Day: May 1, 2021

Like riding a bike

I’m back to playing Final Fantasy 14 again after over a year and a half off. When I quit (again) back in October-ish of 2019, Shadowbringers was still fairly fresh – a lot of folks were still making their way through the main scenario, and the more hardcore were working on the harder raid content. I found myself in the latter camp, working with a group of folks out on the east coast a couple nights a week. We had made our way through the first raid after about a month of trying, but a confluence of people getting busy with school or running for their lives ahead of Tropical Storm Imelda along with my workload spiking caused both the raid group to have to go on hold and for me to have to quit altogether.

The raids themselves are quite fun, and even in the normal difficulty mode tuned for the player base at large, they can be quite challenging. I saved a video replay of the first time I cleared the fourth encounter –

I’d saved the video partly because it was my first clear of the raid content that released with Shadowbringers, but also partly because I’d figured out the dance routine just well enough to be able to save the raid from a wipe at about the mid-point. Common wisdom about the use of limit breaks in the game seems to be – usually you want the DPS to have it, and there may be specific events which require the tank to use the limit break instead, but if a healer has to use it, that usually means the attempt was destined to fail and the healer just prolonged the inevitable. So this was a fairly unique set of circumstances to have happen all at once.

Over the last 8-or-so years that I’ve played this game, I’ve gone into raids as a DPS, as a tank, and as a healer. Healing seems to be uniquely challenging in that not only do you have to dodge all the same stuff that everyone else has to dodge, but you also have eight health bars to watch, you have to be aware of when the heavy damage is incoming (both the things that are raid-wide and the things that are focused on one or both tanks), and you still have to pitch in on damage dealing when there’s nothing else going on.

Then once you have all of those things figured out, you start optimizing. Do you need to drop a huge raid-wide heal just because everybody’s at 85% health, or ignore it and let them recover on their own? Do you have to stop and heal the tank through a tankbuster, or can you throw an instant-cast shield and trust that they’ll mitigate the rest of the damage themselves while you continue throwing out damage?
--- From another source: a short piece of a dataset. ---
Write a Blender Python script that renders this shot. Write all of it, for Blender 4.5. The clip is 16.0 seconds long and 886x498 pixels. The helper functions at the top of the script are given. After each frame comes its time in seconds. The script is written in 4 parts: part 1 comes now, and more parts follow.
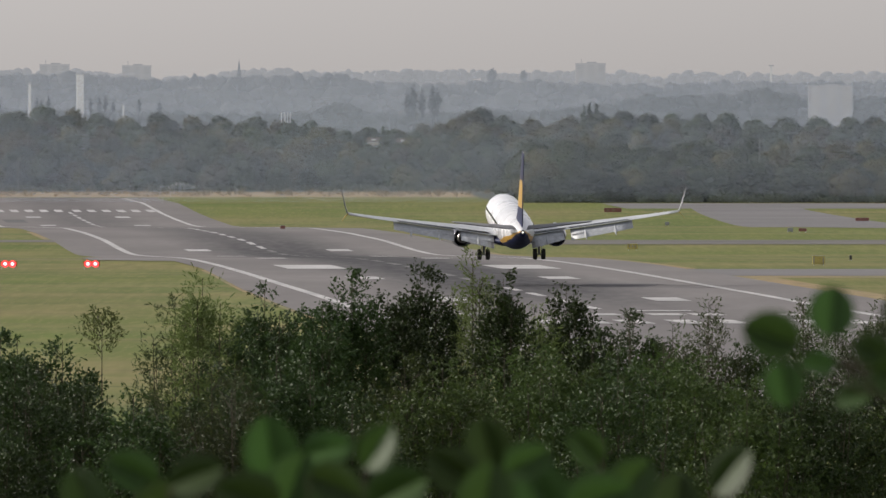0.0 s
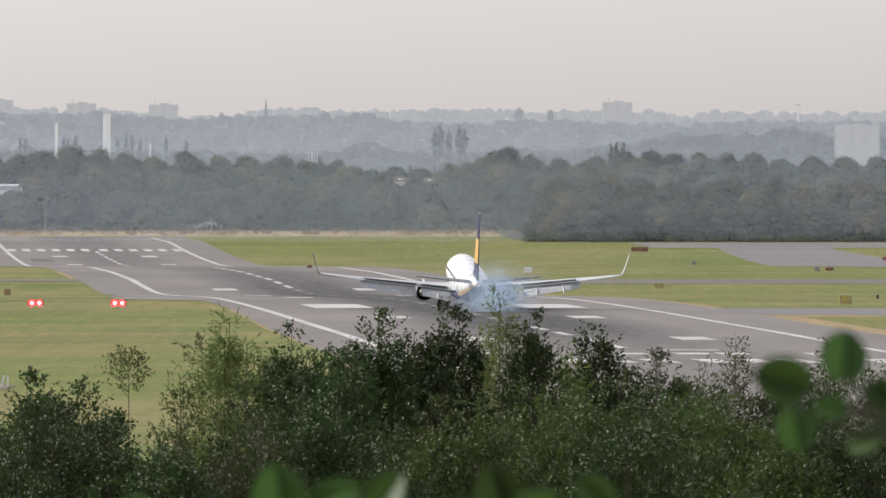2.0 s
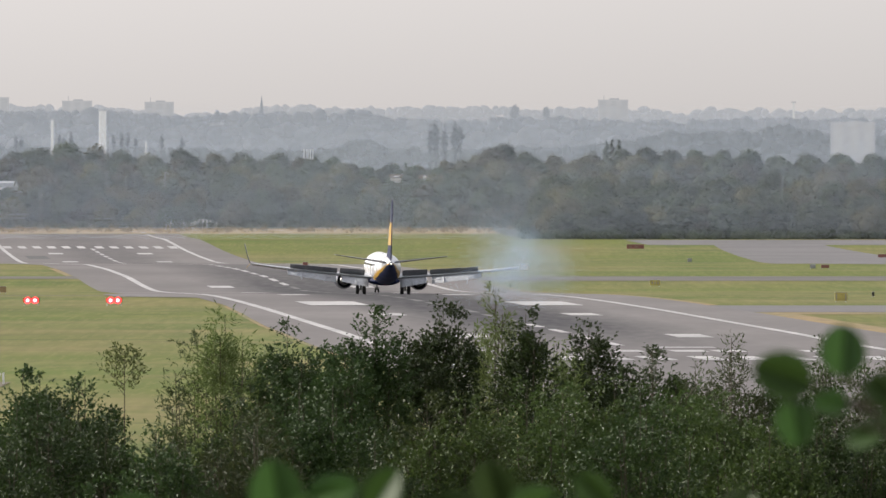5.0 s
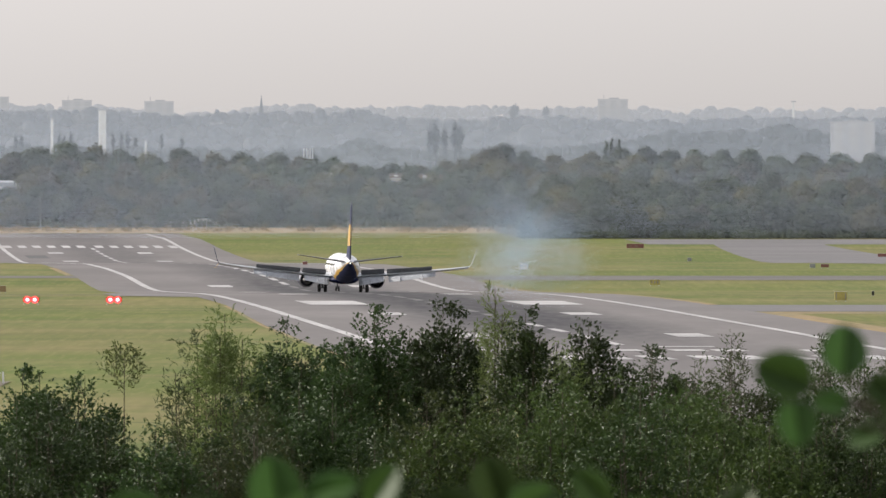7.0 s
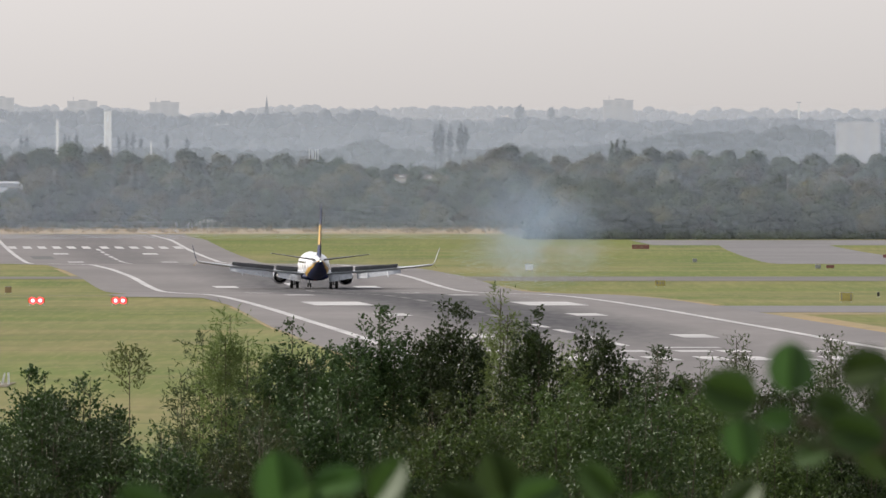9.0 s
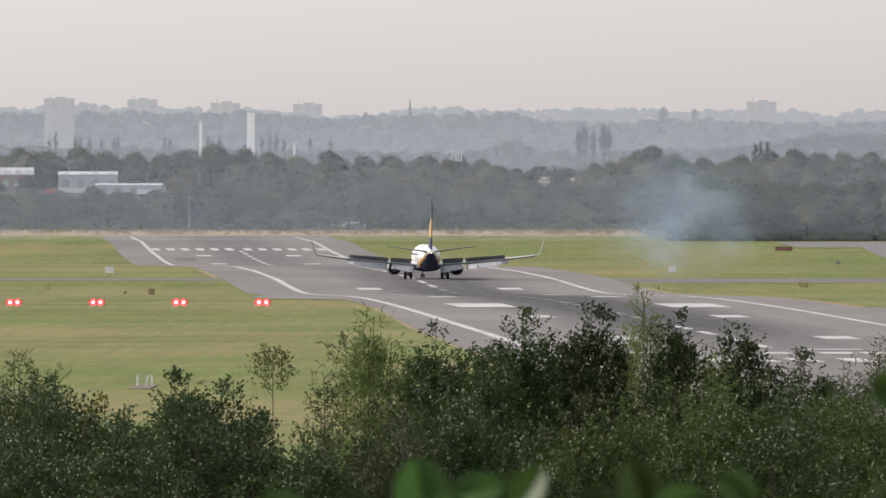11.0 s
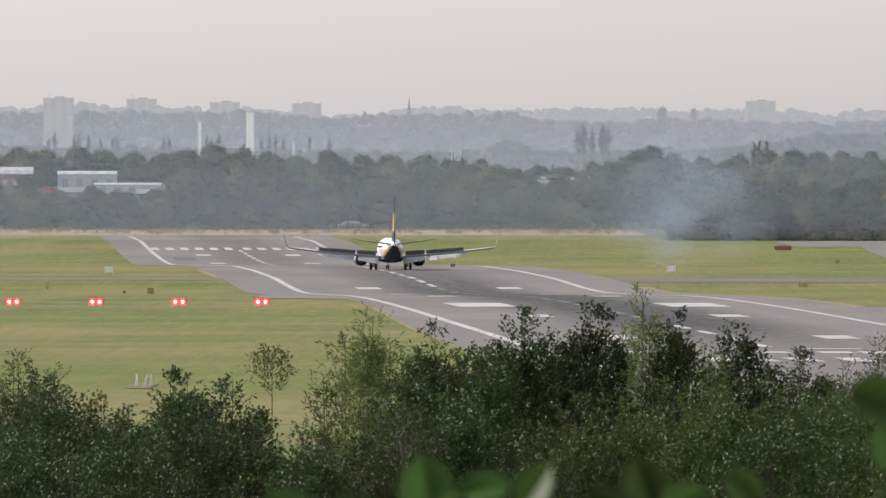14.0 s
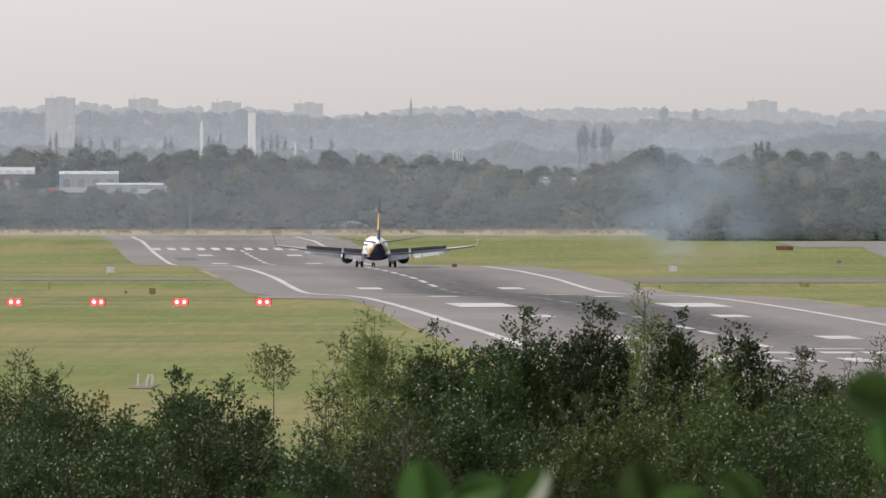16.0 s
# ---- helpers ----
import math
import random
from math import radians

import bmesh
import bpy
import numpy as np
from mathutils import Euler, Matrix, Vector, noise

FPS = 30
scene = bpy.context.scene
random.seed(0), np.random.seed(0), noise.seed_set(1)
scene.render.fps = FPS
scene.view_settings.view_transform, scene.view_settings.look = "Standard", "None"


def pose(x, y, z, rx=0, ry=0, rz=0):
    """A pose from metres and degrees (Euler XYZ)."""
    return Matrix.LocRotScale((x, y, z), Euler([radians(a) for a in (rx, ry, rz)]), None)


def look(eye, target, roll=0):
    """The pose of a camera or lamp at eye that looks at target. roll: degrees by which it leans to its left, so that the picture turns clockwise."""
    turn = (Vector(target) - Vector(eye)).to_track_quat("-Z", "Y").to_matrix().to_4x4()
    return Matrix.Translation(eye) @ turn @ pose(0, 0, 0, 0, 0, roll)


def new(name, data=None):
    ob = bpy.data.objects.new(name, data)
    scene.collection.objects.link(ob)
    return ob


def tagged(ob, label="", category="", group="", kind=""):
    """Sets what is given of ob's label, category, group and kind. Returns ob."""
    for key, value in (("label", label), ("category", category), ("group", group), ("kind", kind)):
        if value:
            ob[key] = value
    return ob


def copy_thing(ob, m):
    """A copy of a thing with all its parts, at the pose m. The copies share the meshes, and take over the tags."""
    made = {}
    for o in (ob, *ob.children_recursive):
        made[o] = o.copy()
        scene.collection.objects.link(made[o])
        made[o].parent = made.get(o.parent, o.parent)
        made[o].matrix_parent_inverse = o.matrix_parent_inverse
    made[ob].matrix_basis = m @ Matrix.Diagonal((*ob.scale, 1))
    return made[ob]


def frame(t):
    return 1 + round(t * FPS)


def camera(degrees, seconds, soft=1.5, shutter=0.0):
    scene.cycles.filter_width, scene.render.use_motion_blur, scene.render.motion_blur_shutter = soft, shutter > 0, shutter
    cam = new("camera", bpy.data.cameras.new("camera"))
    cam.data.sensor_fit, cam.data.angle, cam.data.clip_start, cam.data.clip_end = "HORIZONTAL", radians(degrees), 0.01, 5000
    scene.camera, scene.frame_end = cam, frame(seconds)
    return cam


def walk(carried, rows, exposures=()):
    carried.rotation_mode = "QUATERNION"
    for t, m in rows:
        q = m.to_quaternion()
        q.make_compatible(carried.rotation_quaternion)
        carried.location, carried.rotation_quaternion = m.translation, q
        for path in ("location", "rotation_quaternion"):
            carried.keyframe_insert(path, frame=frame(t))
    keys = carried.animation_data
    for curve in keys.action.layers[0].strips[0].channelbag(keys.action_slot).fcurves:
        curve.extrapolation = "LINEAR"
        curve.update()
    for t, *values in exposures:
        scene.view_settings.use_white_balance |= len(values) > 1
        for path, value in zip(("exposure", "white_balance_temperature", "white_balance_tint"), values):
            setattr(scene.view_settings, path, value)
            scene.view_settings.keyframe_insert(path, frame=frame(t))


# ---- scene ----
# Polar plan: the eye stands at the origin, bearings in milliradians to the right of the +y axis.
EYE_Z = 14.1


def cam_pose(dx, dy):
    """Turn of the tripod head: small steps to the left and up."""
    return pose(0, 0, EYE_Z, 90 - math.degrees((117 - dy) / 28750), 0, math.degrees(dx / 28750))


cam = camera(2 * math.degrees(math.atan(784 / 28750)), 16.0, soft=1.5)
cam.data.dof.use_dof = True
cam.data.dof.focus_distance = 1900
cam.data.dof.aperture_fstop = 58
PAN = [(0, -39.5, -63.5), (0.5, -38.5, -60), (1, -37, -55), (1.2, -36, -51), (1.4, -28, -41), (1.5, -18, -31), (1.6, -5, -20), (1.7, 4, -11), (1.8, 7, -3), (2, 8, 6), (2.5, 5, 4.5), (3, 2, 3),
       (3.5, 0, 1.5), (4, 0, 1.5), (5.2, 0.5, 1), (6.5, 1, 0.7), (7, 0, 0), (8, 0, 0), (8.8, 0, 0), (9, 9.5, 1.5), (9.1, 53, 3.5), (9.3, 148, 8), (9.5, 242, 12), (9.6, 255, 11), (9.7, 258, 10),
       (10.1, 263, 6), (12, 263, 4.3), (12.5, 261.5, 4), (13, 262, 4), (14, 261.5, 3.7), (15.5, 261.5, 3.7), (16, 264.5, 4)]
walk(cam, [(t, cam_pose(dx, dy)) for t, dx, dy in PAN],
     exposures=[(0, 0.56), (0.5, 0.77), (1, 0.91), (1.5, 0.99), (2, 1.02), (16, 1.02)])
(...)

In the harder difficulty content (which the above is not), you go so far as assigning healers to tanks, giving people specific spots to stand, and building up internal rhythms that you follow rather than playing a more read-and-react style. You know when the encounter starts you can cast four damage spells before the first big tankbuster comes in, then the team has to fan out and you have to stand on this particular square, and so on. The penalty for not doing the right thing or not healing the right person at the right time is stiffened too; a boss that doesn’t get downed in 10-12 minutes tends to start throwing out massive raid-wide damage as punishment for taking too much time, so if too many people have too much downtime on the DPS charts, the chances for failure skyrockets.

Anyway, it’s a lot to think about, and the worst part is there are 7 other actual people involved. So you can imagine that having this many buttons to press, and needing such detailed knowledge of encounters, and knowing that the penalty for not doing your particular job is that other players’ characters take a dirt nap, there’s a lot of stress and anxiety around getting back into shape and being able to play again if you’ve taken any measurable amount of time off. Maybe the worst part is that the game doesn’t store your hotbar assignments on the server, so you come back to the game with an empty hotbar and need to rely on muscle memory kicking in before you can get your act completely together again.

Thankfully, one of the new features in the Shadowbringers expansion was the ability to run dungeons with AI counterparts. Seems to defeat the purpose of an MMO to offer single-player modes, and the playing the game this way is definitely a lot slower than playing with other humans who have optimized their play styles, but it does give a low-stakes way to figure things out again. After about a day of playing with the bots, I had my hotbar sorted back out, and in comparing my new hotbar to what I had in the video above, the results were nearly the same. Leading up to Shadowbringers, the recovery time was closer to three or four days.

Square-Enix is on about a two-year cadence with Final Fantasy 14 expansions; that is to say, they’ll release an expansion, then spend the next two years releasing periodic content updates/additions before releasing the next expansion. We’re at the tail end of the Shadowbringers expansion now, with Endwalker (the next expansion’s title) slated for release in just a few months. So since I stopped playing shortly after Shadowbringers came out, that means I have roughly two years’ worth of content to get caught up on in the next four or five months. Should be doable, but this is going to wreak havoc on my backlog. I was a portion of the way through Yakuza 5 (itself part of an endeavor to play through the entire Yakuza series), and I had a handful of titles that were on the radar for immediate playthroughs after that, and now everything’s on hold. Oops.